Will Liquity AG host a Chicken Bonds front end?

No. However, we have extended the Liquity front end template to include LUSD Chicken Bonds functionality.

Several Liquity front end operators will enable front end access to the LUSD Chicken Bonds system. You will be able to create bonds, Chicken In, Chicken Out, and trade bLUSD against LUSD through these front ends.

Can the system be upgraded or changed?

After deployment and initialization, no upgrade is possible. The Liquity AG team has no admin or governance control over the core system logic. However, the system is not entirely immutable - one limited change can be made:

Wind-down activation

There is a one-time “graceful wind-down” functionality that can be triggered by Yearn’s Governance address if/when the Yearn Curve LUSD vault becomes obsolete. See the [Potential future system migration] section for more information.

Previous One-time artwork upgrade

The protocol previously had a one-time artwork upgrade capacity. This has already been used to add artwork for the NFTs, and artwork can now not be altered.

Who has control over the Chicken Bonds funds?

Funds in the Yearn Curve LUSD Vault

Yearn have admin control over the Curve Vault and are able to arbitrarily add and remove Strategy contracts used by the Vault. Since the Strategy contracts control where Vault funds are deposited, Yearn theoretically have control over a quantity of Chicken Bond funds equal in size to the Permanent bucket, plus any pending yield accumulated by the Curve Vault.

Additionally, a malicious strategy deployed to the Yearn Curve Vault could report a fake price for Yearn shares - allowing an arbitrary amount of CB system funds to be shifted to it, as long as the LUSD peg permits.

A malicious Vault strategy could also make bLUSD redemptions fail.
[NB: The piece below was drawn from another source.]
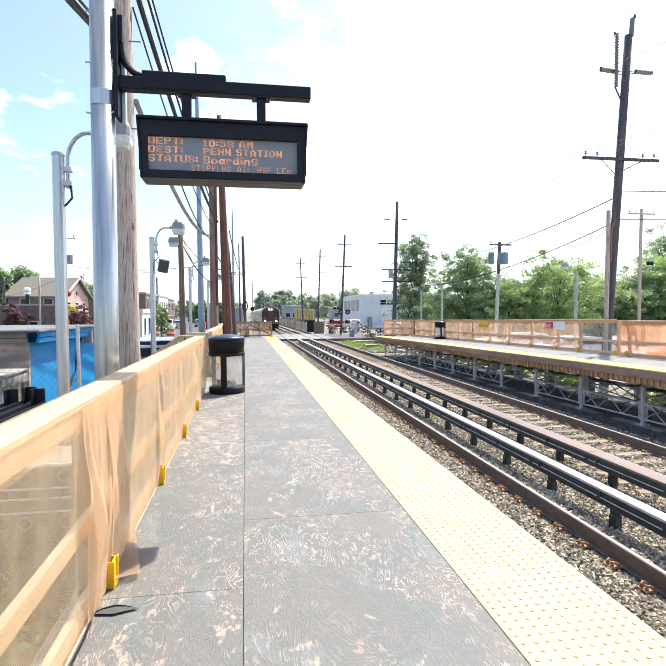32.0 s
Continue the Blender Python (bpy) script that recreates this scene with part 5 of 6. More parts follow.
def make_far_clutter():
    # board fence beyond the crossing, beside the far track and along the lot
    w = empty("board_fence", 9.6, 85.5, GROUND_Z, label="weathered grey board fence beside the far track", category="fence")
    wood = surf("fence_board", (0.66, 0.61, 0.54), (0.36, 0.32, 0.27), 5, 0.9, stretch=(1, 1, 0.2), vary=0.5)
    rng = random.Random(31)
    slats = [bx(-0.015, 0.015, 0, wide, 0, tall, 0.004) for wide, tall in ((0.62, 1.55), (0.40, 1.72), (0.75, 1.42))]
    slats = [part("board", bm, wood, w) for bm in slats]
    y = 0.1
    for k in range(110):
        s = slats[k % 3]
        if k < 3:
            s.matrix_basis = pose(0, y, 0)
        else:
            share(s, pose(rng.uniform(-0.03, 0.03), y, 0, rng.uniform(-1, 1)), w, "board")
        y += (0.66, 0.44, 0.79)[k % 3] + rng.choice((0.0, 0.0, 0.25))
        if k % 5 == 0:
            part("fence_post", bx(0.02, 0.14, y - 0.12, y - 0.02, 0, 1.95, 0.01), POLE_DARK, w)
    for z in (0.35, 1.2):
        part("fence_rail", bx(0.02, 0.07, 0, y, z, z + 0.09), wood, w)
    part("end_screen", bx(0.0, 1.3, -0.6, -0.5, 0, 1.45), BLACK, w, "black sheet screen")
    w = empty("wire_fence", 11.2, 81, GROUND_Z, label="rusty wire fence with crooked posts along the parking lot", category="fence")
    for k in range(13):
        part("fence_post", bx(0.62 * k - 0.04, 0.62 * k + 0.04, -0.04, 0.04, 0, 1.75 + rng.uniform(-0.35, 0.3), 0.01, m=pose(0, 0, 0, 0, rng.uniform(-5, 5))), (POLE_DARK, WEATHERED, GALV_DULL)[k % 3], w)
    for z in (0.35, 0.8, 1.3):
        part("wire", tb((0, 0.05, z), (7.6, 0.05, z + rng.uniform(-0.05, 0.05)), 0.02, 0.02, 5), GALV_DULL, w)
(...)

This means that in practice Yearn have control over all system funds.

Funds in B.Protocol

The B.AMM contract which sells the ETH acquired via Liquity liquidations is immutable with no admin control.

The GemSeller contract sells the acquired LQTY and is upgradeable - therefore, B.Protocol theoretically have control over the unharvested LQTY portion of the yield earned by Chicken Bonds.